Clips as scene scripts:
——————————

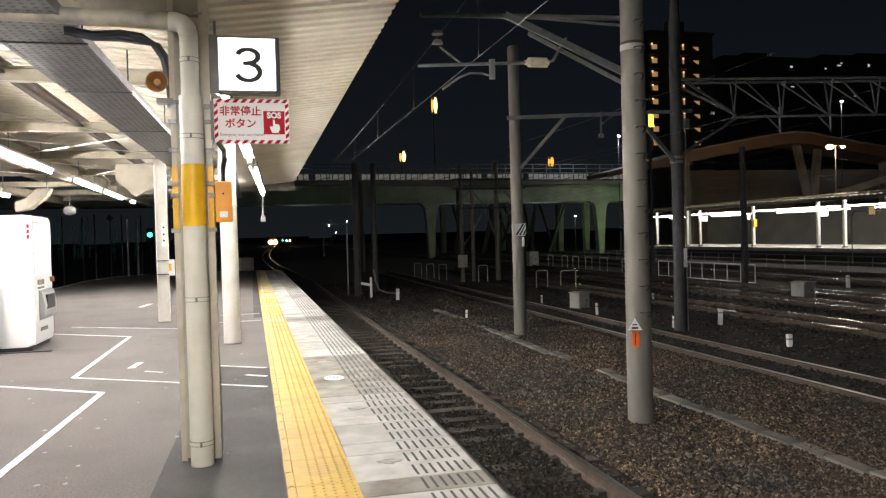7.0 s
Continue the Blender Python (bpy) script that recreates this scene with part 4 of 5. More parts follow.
# ---- small lineside things ----
def marker_post(x, y, h, w, mat="print_white"):
    t = thing("marker_post", "short white lineside marker post", "post", pose(x, y, -1.2, 0, random.uniform(-3, 3)), "lineside posts")
    bm = B()
    box(bm, -w, -w, 0, w, w, h + 0.1, 0.01)
    part("shaft", bm, M[mat], t)
    bm = B()
    box(bm, -w - 0.004, -w - 0.004, h - 0.02, w + 0.004, w + 0.004, h + 0.01)
    part("band", bm, M["grey_steel"], t)


for x, y, h, w in ((12.5, 18.8, 0.42, 0.05), (5.85, 31.7, 0.5, 0.065), (11.62, 14.85, 0.24, 0.05), (10.75, 22.9, 0.35, 0.035), (11.1, 18.85, 0.3, 0.035), (10.6, 27.4, 0.3, 0.03), (6.5, 23.4, 0.3, 0.03), (24.5, 27.5, 0.5, 0.06), (14.5, 26.0, 0.3, 0.04)):
    marker_post(x, y, h, w)
t = thing("cross_marker", "white wooden cross-shaped lineside marker", "sign", pose(5.06, 33.8, -1.15))
bm = B()
box(bm, -0.05, -0.03, -0.1, 0.05, 0.03, 0.95, 0.005)
part("post", bm, M["print_white"], t)
bm = B()
bar(bm, (-0.45, -0.04, 0.72), (0.05, -0.04, 0.6), 0.04, 0.11)
part("arm", bm, M["print_white"], t)
bm = B()
sweep(bm, [(0.15, 0, 1.3), (0.2, 0, 0.8), (0.35, 0, 0.4), (0.7, 0, 0.25), (1.2, 0, 0.2)], 0.04, 8)
part("hose", bm, M["grey_steel"], t)


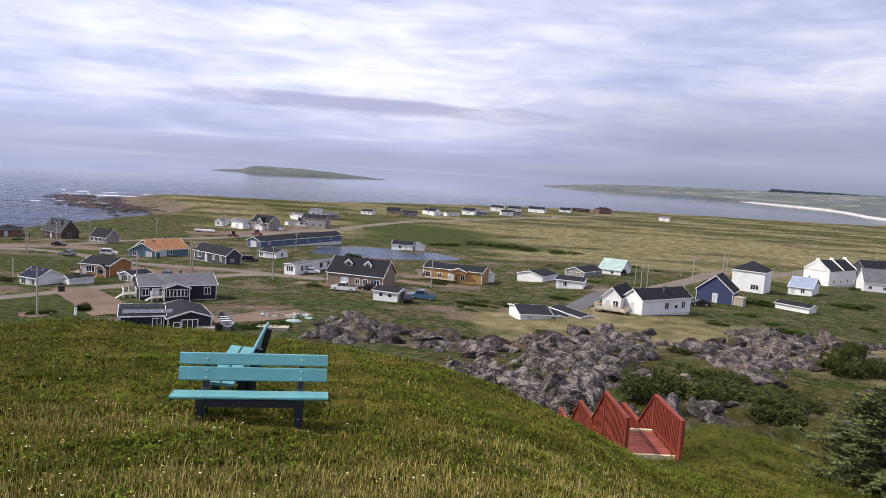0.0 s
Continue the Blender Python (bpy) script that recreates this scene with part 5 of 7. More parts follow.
def within(poly, x, y):
    """Distance inside a closed outline, negative outside it."""
    x, y = np.asarray(x, float), np.asarray(y, float)
    p = np.array(poly, float)
    best, inside = np.full(x.shape, 1e9), np.zeros(x.shape, bool)
    for (ax, ay), (bx, by) in zip(p, np.roll(p, -1, 0)):
        dx, dy = bx - ax, by - ay
        s = np.clip(((x - ax) * dx + (y - ay) * dy) / (dx * dx + dy * dy), 0, 1)
        best = np.minimum(best, np.hypot(x - ax - s * dx, y - ay - s * dy))
        if dy:
            inside ^= ((ay > y) != (by > y)) & (x < dx * (y - ay) / dy + ax)
    return np.where(inside, best, -best)


def valley_rock(x, y):
    return np.maximum(np.maximum(within(VALLEY_ROCK[0], x, y), within(VALLEY_ROCK[1], x, y)), within(VALLEY_ROCK[2], x, y))


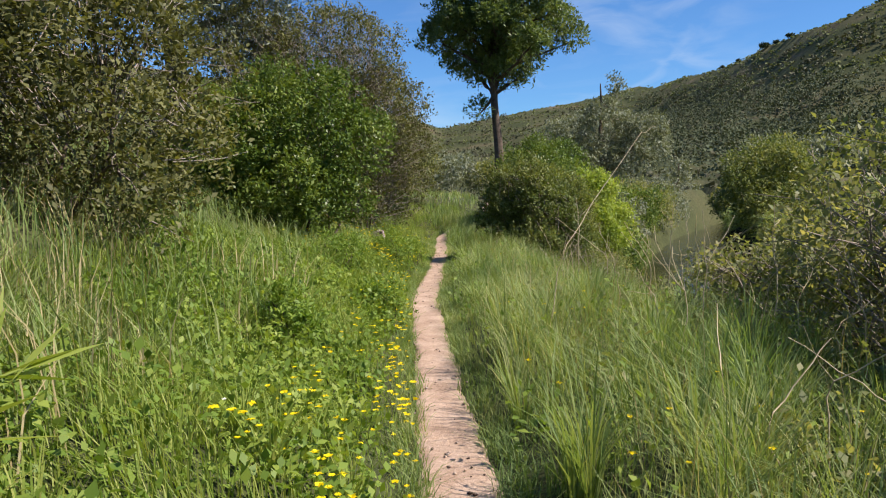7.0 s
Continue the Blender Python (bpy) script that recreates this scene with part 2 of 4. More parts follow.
# ---- mesh tools ----
def build_mesh(name, verts, quads=None, tris=None, smooth=False):
    me = bpy.data.meshes.new(name)
    verts = np.asarray(verts, np.float32)
    me.vertices.add(len(verts))
    me.vertices.foreach_set("co", verts.ravel())
    q = np.zeros((0, 4), np.int32) if quads is None else np.asarray(quads, np.int32)
    t = np.zeros((0, 3), np.int32) if tris is None else np.asarray(tris, np.int32)
    idx = np.concatenate([q.ravel(), t.ravel()])
    starts = np.concatenate([np.arange(len(q)) * 4, len(q) * 4 + np.arange(len(t)) * 3]).astype(np.int32)
    me.loops.add(len(idx))
    me.loops.foreach_set("vertex_index", idx)
    me.polygons.add(len(starts))
    me.polygons.foreach_set("loop_start", starts)
    if smooth:
        me.polygons.foreach_set("use_smooth", np.ones(len(starts), bool))
    me.update(calc_edges=True)
    me.validate()
    return me


def part(name, me, material, parent=None, label=""):
    """One mesh object under a thing or a part (or at top level)."""
    ob = new(name, me)
    if not me.materials:
        me.materials.append(material)
    ob.parent = parent
    return tagged(ob, label)


def unit(v):
    return v / np.maximum(np.linalg.norm(v, axis=-1, keepdims=True), 1e-6)


def leaf_geo(c, along, normal, length, width, fold=0.18):
    """Folded pointed leaves: base, two sides, tip."""
    along = unit(along)
    side = unit(np.cross(along, normal))
    up = np.cross(side, along)
    length, width = length[:, None], width[:, None]
    a = c
    tip = c + along * length
    midp = c + along * length * 0.45 + up * width * fold
    v = np.stack([a, midp + side * width * 0.5, tip, midp - side * width * 0.5], 1).reshape(-1, 3)
    return v, np.arange(len(c) * 4).reshape(-1, 4)


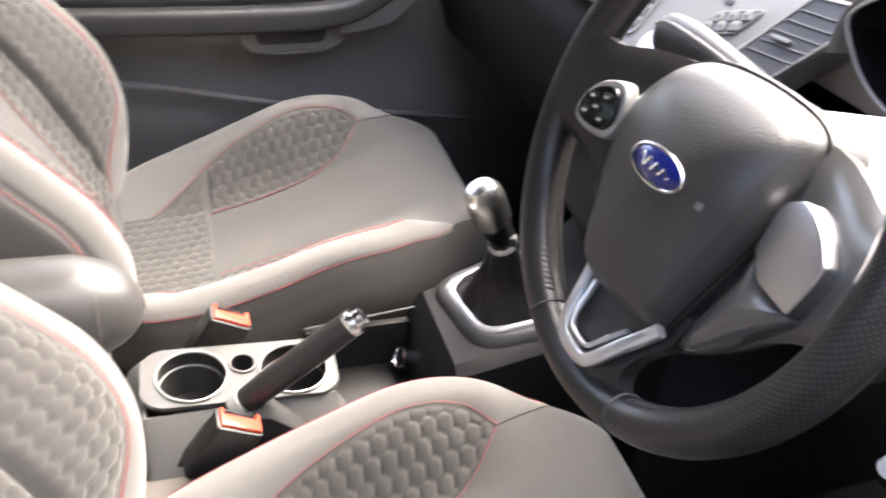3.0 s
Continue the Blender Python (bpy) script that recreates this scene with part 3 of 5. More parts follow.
def head_side(side):
    """The lighter cloth panel on one side of the headrest."""
    rows = []
    for k in range(41):
        f = 0.5 - 0.495 * math.cos(math.pi * k / 40)
        hi = curve(HEAD_FRONT, f)
        row = []
        for i in range(17):
            a = -55 if i == 0 else hi if i == 16 else -54 + (hi + 53.4) * (i - 1) / 14
            p = head_point(radians(a), f, 0.0016 if 0 < i < 16 else -0.002)
            row.append((p[0] * side, p[1], p[2]))
        rows.append(row)
    bm = bmesh.new()
    grid(bm, rows)
    bmesh.ops.recalc_face_normals(bm, faces=bm.faces)
    if sum(f.normal.x * side for f in bm.faces) < 0:
        bmesh.ops.reverse_faces(bm, faces=bm.faces)
    return bm


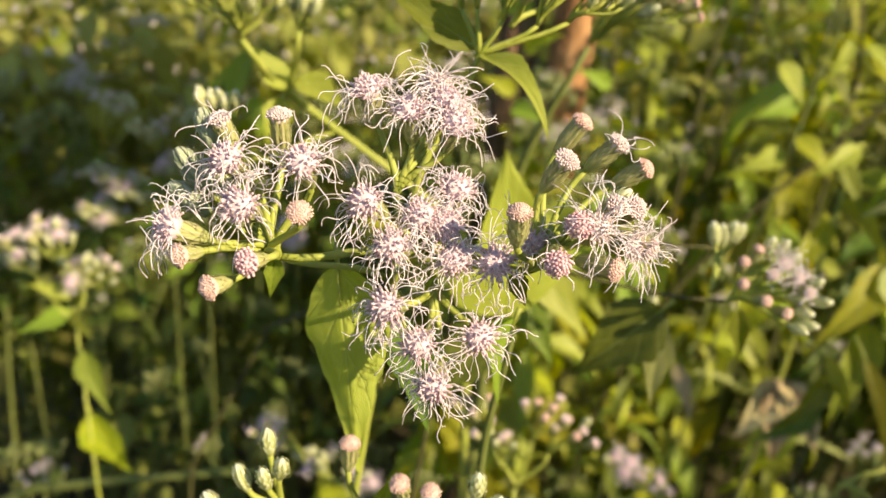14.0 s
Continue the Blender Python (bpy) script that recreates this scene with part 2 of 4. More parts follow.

——————————

* Problem requirements
Everything from the line with "3 of 5. More parts follow." through the end of the records above, and nothing else, is to be quoted exactly; please leave the pictures out.

* The reply
Continue the Blender Python (bpy) script that recreates this scene with part 3 of 5. More parts follow.
def head_side(side):
    """The lighter cloth panel on one side of the headrest."""
    rows = []
    for k in range(41):
        f = 0.5 - 0.495 * math.cos(math.pi * k / 40)
        hi = curve(HEAD_FRONT, f)
        row = []
        for i in range(17):
            a = -55 if i == 0 else hi if i == 16 else -54 + (hi + 53.4) * (i - 1) / 14
            p = head_point(radians(a), f, 0.0016 if 0 < i < 16 else -0.002)
            row.append((p[0] * side, p[1], p[2]))
        rows.append(row)
    bm = bmesh.new()
    grid(bm, rows)
    bmesh.ops.recalc_face_normals(bm, faces=bm.faces)
    if sum(f.normal.x * side for f in bm.faces) < 0:
        bmesh.ops.reverse_faces(bm, faces=bm.faces)
    return bm


14.0 s
Continue the Blender Python (bpy) script that recreates this scene with part 2 of 4. More parts follow.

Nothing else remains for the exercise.